Certas diferenças de estilo entre Lula e Bolsonaro também devem ser levadas em conta. Como observa Avritzer, o atual presidente não se esforçou para impor uma agenda ao Congresso. Esse é um fato atestado por números. Um levantamento realizado pela Escola de Direito da FGV mostra que Bolsonaro teve baixíssima capacidade de aprovar leis de autoria da Presidência no Congresso. Até junho deste ano, sua taxa de sucesso foi de 39,7% – contra 56,7% de Fernando Henrique Cardoso, 62,2% de Lula e 59,7% de Dilma Rousseff (quem diria), sempre nos seus primeiros mandatos.

Também foi baixa a sua “taxa de dominância”, ou seja, a porcentagem de projetos de sua iniciativa entre aqueles aprovados pelo Congresso: 28,3%, contra 60% de FHC, 62,1% de Lula e 35,1% de Dilma. Sem aptidão ou apetite para fazer avançar uma pauta legislativa, Bolsonaro preferiu governar por decretos e polêmicas. Editou mais de 1400 dos primeiros e produziu as segundas em volume industrial.

Lula e o PT, ao contrário, devem fazer todo o possível – e talvez o impossível – para emplacar seus projetos. A luta será bastante encarniçada, tendo em vista que o bloco de direita e de centro direita eleito para o Congresso é consideravelmente maior que o bloco de esquerda. Lula está distribuindo cargos para partidos como MDB e PSD, mas não poderá contar com essas bancadas na íntegra. Cada votação importante vai abrir uma janela para que o Congresso tente arrancar mais um naco de poder do governo.

O esforço para minar a reputação do STF deverá ser quase que exclusivamente dos bolsonaristas, a partir do ano que vem. Alguns políticos da direita liberal podem engrossar as críticas. “Tenho achado absurdo o que STF está fazendo”, diz o deputado federal Marcel van Hatten (Novo-RS). “Há uma diminuição enorme do poder do parlamento em decorrência da extrapolação dos limites do STF.” O Centrão raiz jamais comprou essa briga e não deve fazê-lo agora. O PT e a esquerda se reconciliaram com a corte depois da anulação dos processos da Lava Jato contra Lula. Mas não é o caso de subestimar o apelo do assunto entre uma fatia considerável da população. Além disso, o combustível para a paixão anti-Supremo é quase inesgotável.

“O escopo de atuação que a Constituição de 88 deu ao STF é tão grande que é  quase inevitável que ele seja visto como uma corte ativista”, diz o diretor da Escola de Direito da FGV, Oscar Vilhena Vieira. “Ele é chamado a se manifestar continuamente no timing da política.” É bom lembrar que, embora os partidos políticos reclamem com frequência das intervenções do STF, muitas vezes são eles mesmos que acionam o tribunal. Tanto a ação a respeito do Bolsa Família julgada por Gilmar Mendes quanto o processo sobre a inconstitucionalidade do orçamento secreto tinham partidos como autores.

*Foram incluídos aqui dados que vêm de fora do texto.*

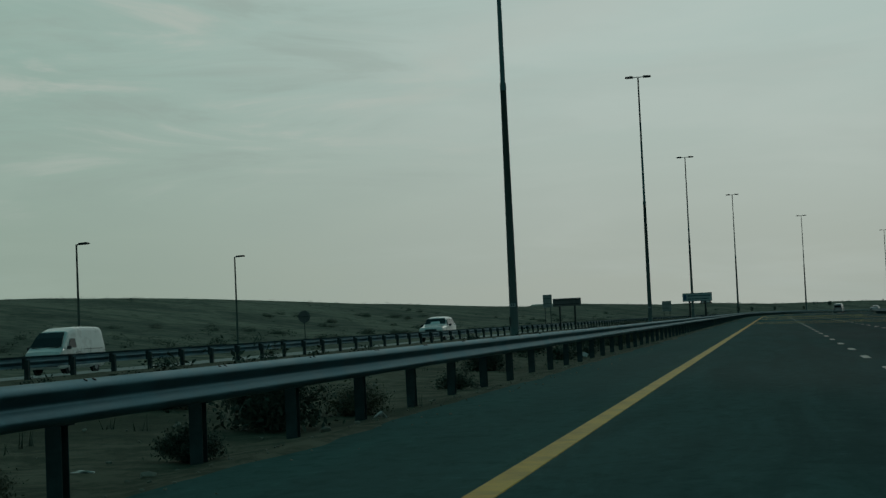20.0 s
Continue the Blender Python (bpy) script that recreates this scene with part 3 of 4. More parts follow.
def street_sign(m, front):
    """A broad street-name board on two legs; front: its printed face is turned to -y."""
    t = thing("street_sign", m, "broad pale street name board on two dark posts" if front else "grey back of a street name board on two posts", "road sign", "street name boards")
    board = part("board", plate(rounded(2.42, 0.64, 0.03, 0, 2.42), -0.02, 0.02), M["sign_street"] if front else M["sign_back"], t)
    part("board_frame", plate(rounded(2.48, 0.70, 0.04, 0, 2.42), -0.012, 0.03), M["sign_back"], t)
    for x in (-0.66, 0.66):
        bm = bmesh.new()
        box(bm, x, 0.08, 0.9, 0.16, 0.09, 3.1, 0.01)
        part("leg", bm, M["dark"], t)
    if front:
        bars = []
        random.seed(11)
        x = -0.80
        for w in (0.20, 0.12, 0.26, 0.16, 0.24, 0.34, 0.22):
            bars.append((x, 2.54 + random.uniform(-0.01, 0.01), w, 0.10))
            x += w + 0.055
        x = -0.80
        for w in (0.30, 0.16, 0.38, 0.12, 0.40, 0.12):
            bars.append((x, 2.27, w, 0.085))
            x += w + 0.06
        text_bars(board, bars, -0.022, M["sign_print"])
        part("emblem", plate(rounded(0.22, 0.44, 0.03, -1.03, 2.42), -0.024, -0.021), M["sign_blue"], board)
    else:
        for z in (2.25, 2.6):
            bm = bmesh.new()
            box(bm, 0, -0.04, z, 2.2, 0.04, 0.06)
            part("stiffener", bm, M["dark"], t)
    return t


street_sign(pose(-6.72, 632.9, 0.02), True)
street_sign(pose(-18.05, 634.0, 0.12), False)


def triangle(w, h, z0):
    return [(-w / 2, z0), (w / 2, z0), (0.02, z0 + h), (-0.02, z0 + h)]


def bend_sign(m, z0):
    t = thing("bend_warning_sign", m, "triangular red-bordered bend warning sign on a thin post", "road sign", "bend warning signs")
    part("post", round_rod(0, 0.05, -0.4, z0 + 0.6, 0.035), M["dark"], t)
    face = part("border", plate(triangle(1.10, 0.96, z0), -0.012, 0.012), M["sign_red"], t, "dark red border")
    part("field", plate(triangle(0.82, 0.715, z0 + 0.075), -0.018, -0.013), M["sign_white"], face)
    bm = bmesh.new()
    pts = [(-0.19, z0 + 0.13), (-0.18, z0 + 0.25), (-0.10, z0 + 0.36), (0.02, z0 + 0.42)]
    left = [(x - 0.03, z + 0.022) for x, z in pts]
    right = [(x + 0.035, z - 0.012) for x, z in pts]
    left[0], right[0] = (-0.225, z0 + 0.12), (-0.155, z0 + 0.12)
    prism(bm, left + right[::-1], -0.024, -0.019)
    prism(bm, [(-0.02, z0 + 0.50), (0.16, z0 + 0.455), (0.03, z0 + 0.325)], -0.024, -0.019)
    part("bend_arrow", bm, M["black"], face, "black arrow bending right")
    return t


bend_sign(pose(-6.33, 640.4, 0.05), 1.86)
bend_sign(pose(17.4, 643.0, -0.35), 2.2)


def round_sign(m, z, r, back, label, with_plate=False):
    t = thing("round_road_sign", m, label, "road sign")
    part("post", round_rod(0, 0.05, -0.5, z + 0.2, 0.04), M["dark"], t)
    disc = part("disc", plate(circle(r, z), -0.012, 0.012), M["sign_back"] if back else M["sign_red"], t)
    if not back:
        part("field", plate(circle(r * 0.78, z), -0.018, -0.013), M["dark"], disc)
        bm = bmesh.new()
        prism(bm, [(-0.28, z - 0.06), (0.28, z - 0.06), (0.28, z + 0.06), (-0.28, z + 0.06)], -0.024, -0.019)
        part("white_bar", bm, M["sign_white"], disc)
    else:
        bm = bmesh.new()
        box(bm, 0, -0.03, z, r * 1.5, 0.03, 0.05)
        part("stiffener", bm, M["dark"], t)
    if with_plate:
        pl = part("lower_plate", plate(rounded(1.12, 0.78, 0.05, 0, z - 0.93), -0.014, 0.014), M["sign_street"], t, "pale lower plate")
        text_bars(pl, [(-0.42, z - 0.80, 0.82, 0.09), (-0.36, z - 0.98, 0.7, 0.09), (-0.3, z - 1.12, 0.55, 0.07)], -0.016, M["black"])
    return t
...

Algumas das críticas ao STF, no entanto, se devem aos seus próprios erros. É fato que os inquéritos das fake news e dos atos antidemocráticos, sob o pretexto de proteger a democracia, resvalaram muitas vezes na censura e no autoritarismo. Também é fato que o excesso de decisões individuais enfraquece a legitimidade do tribunal. “O apetite monocrático é muito grande e há um déficit de colegialidade”, diz Vieira. “O Supremo parece esquecer que tem mais força quando age coletivamente.” Na segunda-feira, 19, durante a última sessão do ano, a presidente do STF, Rosa Weber, apresentou os números do tribunal. Segundo ela, o STF proferiu 87.983 decisões ao longo de 2022, das quais 75.351 monocráticas (85,64%) e apenas 12.632 colegiadas (14,36%).

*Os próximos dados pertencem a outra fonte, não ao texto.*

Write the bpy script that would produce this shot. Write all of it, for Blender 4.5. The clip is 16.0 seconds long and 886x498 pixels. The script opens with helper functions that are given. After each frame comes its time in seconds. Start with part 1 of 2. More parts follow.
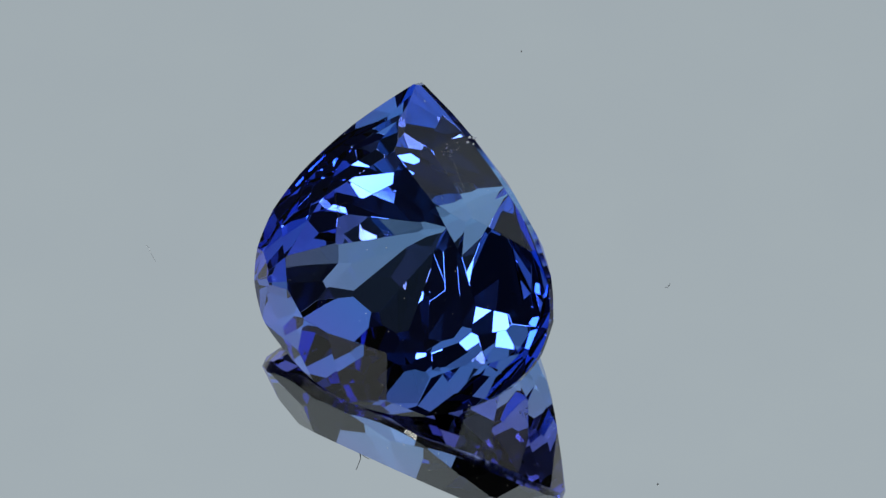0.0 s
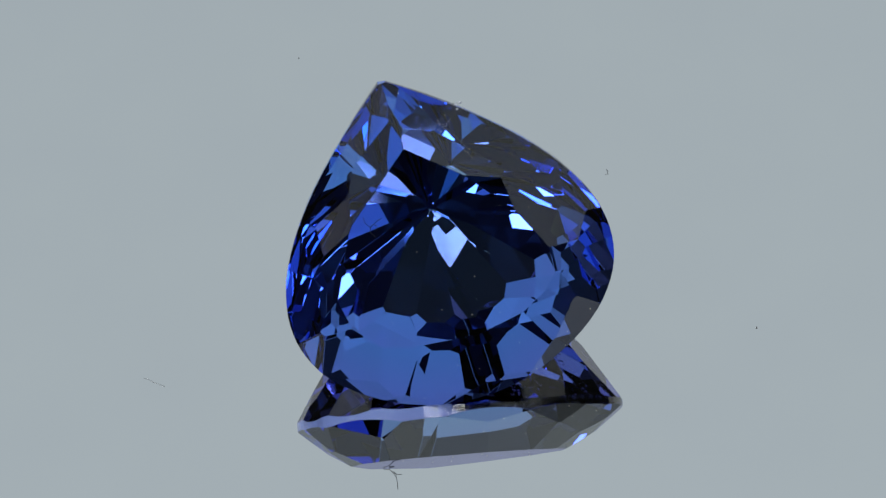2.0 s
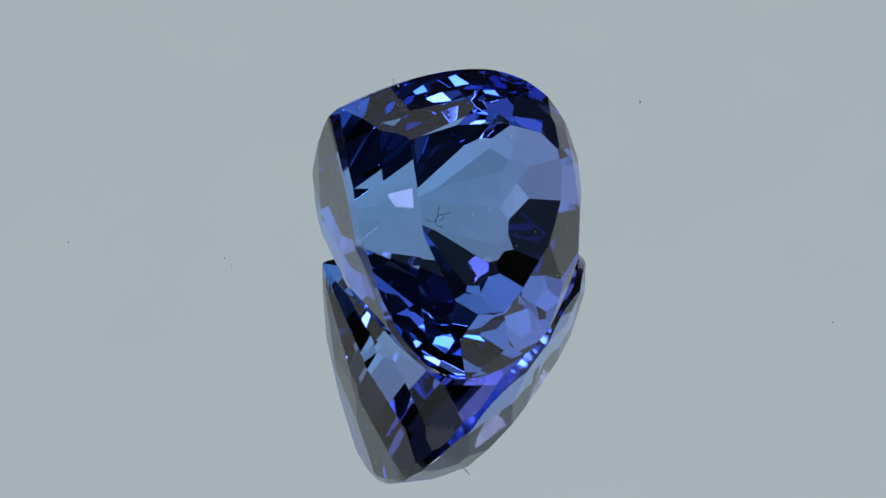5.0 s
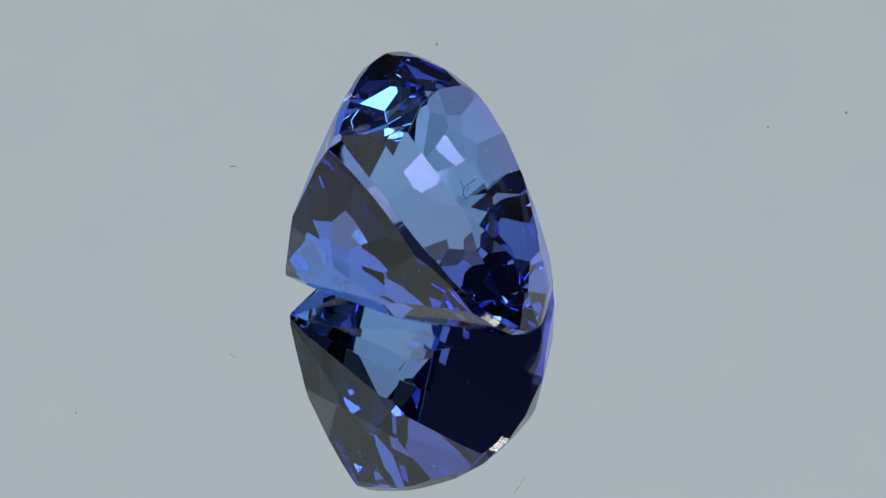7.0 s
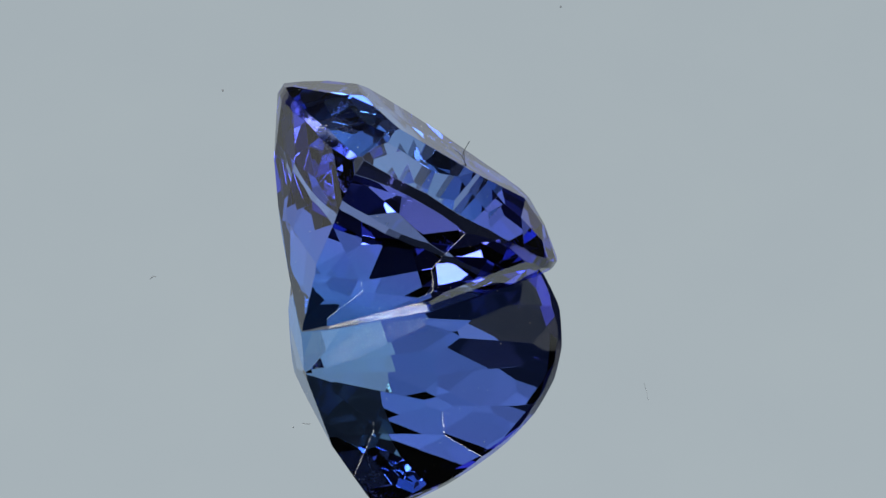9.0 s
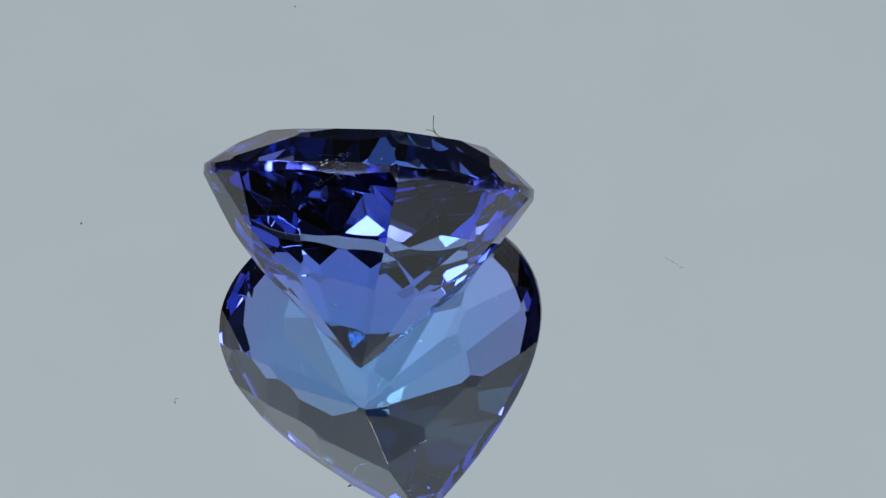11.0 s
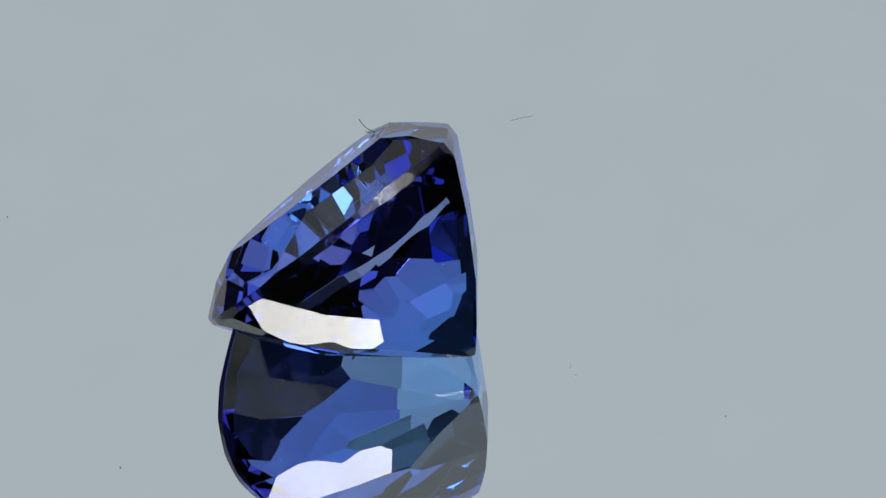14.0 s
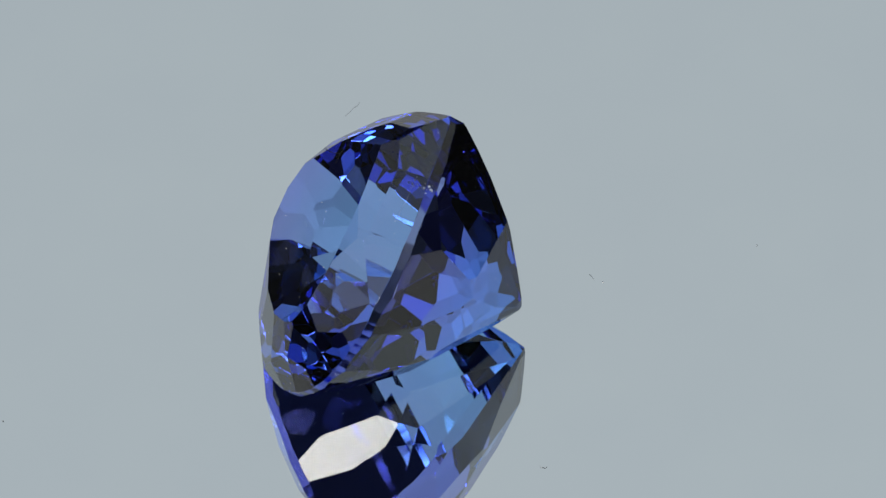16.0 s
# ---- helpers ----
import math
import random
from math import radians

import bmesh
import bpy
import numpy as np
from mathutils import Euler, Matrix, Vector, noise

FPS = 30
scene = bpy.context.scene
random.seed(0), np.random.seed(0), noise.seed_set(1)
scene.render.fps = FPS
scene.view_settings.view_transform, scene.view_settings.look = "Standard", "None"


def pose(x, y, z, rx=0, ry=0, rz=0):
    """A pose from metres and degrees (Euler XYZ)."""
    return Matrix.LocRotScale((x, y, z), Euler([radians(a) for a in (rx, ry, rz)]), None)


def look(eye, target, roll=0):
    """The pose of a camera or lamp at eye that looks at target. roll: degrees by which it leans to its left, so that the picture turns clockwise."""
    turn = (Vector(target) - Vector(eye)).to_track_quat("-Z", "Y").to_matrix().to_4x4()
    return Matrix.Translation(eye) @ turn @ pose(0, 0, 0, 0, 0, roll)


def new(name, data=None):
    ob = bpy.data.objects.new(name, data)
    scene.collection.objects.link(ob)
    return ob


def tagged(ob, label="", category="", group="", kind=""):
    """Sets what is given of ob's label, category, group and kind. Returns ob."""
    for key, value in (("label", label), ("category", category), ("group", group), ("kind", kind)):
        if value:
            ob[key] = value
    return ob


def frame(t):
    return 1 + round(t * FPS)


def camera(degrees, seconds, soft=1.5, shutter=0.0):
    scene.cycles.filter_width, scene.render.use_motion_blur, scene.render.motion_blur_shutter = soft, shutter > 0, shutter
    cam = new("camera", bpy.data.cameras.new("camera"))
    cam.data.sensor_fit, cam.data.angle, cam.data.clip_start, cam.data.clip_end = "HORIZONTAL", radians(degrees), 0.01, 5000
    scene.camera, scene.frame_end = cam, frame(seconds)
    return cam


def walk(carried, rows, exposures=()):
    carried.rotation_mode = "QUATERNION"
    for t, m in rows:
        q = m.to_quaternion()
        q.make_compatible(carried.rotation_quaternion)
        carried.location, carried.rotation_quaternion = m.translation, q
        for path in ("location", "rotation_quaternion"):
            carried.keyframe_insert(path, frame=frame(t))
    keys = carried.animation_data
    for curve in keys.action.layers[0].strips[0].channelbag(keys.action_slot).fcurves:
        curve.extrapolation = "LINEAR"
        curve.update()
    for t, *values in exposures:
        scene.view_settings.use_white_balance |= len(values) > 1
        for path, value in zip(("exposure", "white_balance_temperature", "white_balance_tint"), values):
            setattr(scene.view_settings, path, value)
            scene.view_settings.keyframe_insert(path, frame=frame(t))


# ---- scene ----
# A blue pear-cut gemstone turns on a mirror turntable in front of a still macro camera.
UNIT = 1.55e-5                      # metres to one unit of the gem's plan (about 586 units are 9.1 mm)
ELEVATION, ROLL, DISTANCE = 48.417, 4.22, 20058.0
cam = camera(2 * math.degrees(math.atan(784 / DISTANCE)), 16.0, soft=1.4)


def camera_pose():
    e, r = radians(ELEVATION), radians(ROLL)
    dx, dy = 784 - 721.61, 441 - 534.71
    x, y = math.cos(r) * dx - math.sin(r) * dy, math.sin(r) * dx + math.cos(r) * dy
    eye = Vector((0, -math.cos(e), math.sin(e))) * DISTANCE * UNIT
    target = (Vector((1, 0, 0)) * x + Vector((0, math.sin(e), math.cos(e))) * -y) * UNIT
    return look(eye, target, -ROLL)


VIEW = camera_pose()
walk(cam, [(0, VIEW), (16.0, VIEW)], exposures=[(0, -0.07), (2.2, -0.06), (2.9, 0.025), (16.0, 0.02)])


def turned(t):
    """The turntable's turn at t seconds: a steady, slow, anticlockwise spin."""
    return Matrix.Rotation(radians(18.6679 * (t - 11.4) - 113.893), 4, "Z")


TIMES = [i * 0.5 for i in range(33)]


# ---- light ----
world = bpy.data.worlds.new("studio")
world.use_nodes = True
world.node_tree.nodes["Background"].inputs[0].default_value = (1.0, 0.97, 0.94, 1)
world.node_tree.nodes["Background"].inputs[1].default_value = 0.02
scene.world = world


# how the gem lies: turned, tilted on its round end and leaning a little
TURN = (Matrix.Rotation(radians(41.99), 4, "Z") @ Matrix.Rotation(radians(-50.441), 4, "Y")
        @ Matrix.Rotation(radians(-17.179), 4, "X"))


# ---- materials ----
def material(name, **values):
    m = bpy.data.materials.new(name)
    m.use_nodes = True
    b = m.node_tree.nodes["Principled BSDF"]
    for k, v in values.items():
        b.inputs[k.replace("_", " ")].default_value = v
    return m, m.node_tree.nodes, m.node_tree.links, b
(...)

Nos últimos quatro anos, o Executivo partiu para o confronto com a cúpula do Judiciário, enquanto se retraía diante do Legislativo. O Legislativo desfrutou de uma força inédita, mas sofreu um revés de última hora. O Judiciário assumiu o papel de defensor da democracia, mas às vezes errou na dose e se tornou vilão para muitos brasileiros. A mudança de equilíbrio entre os Poderes é uma  herança do governo Bolsonaro com que o Brasil ainda vai lidar por um bom tempo.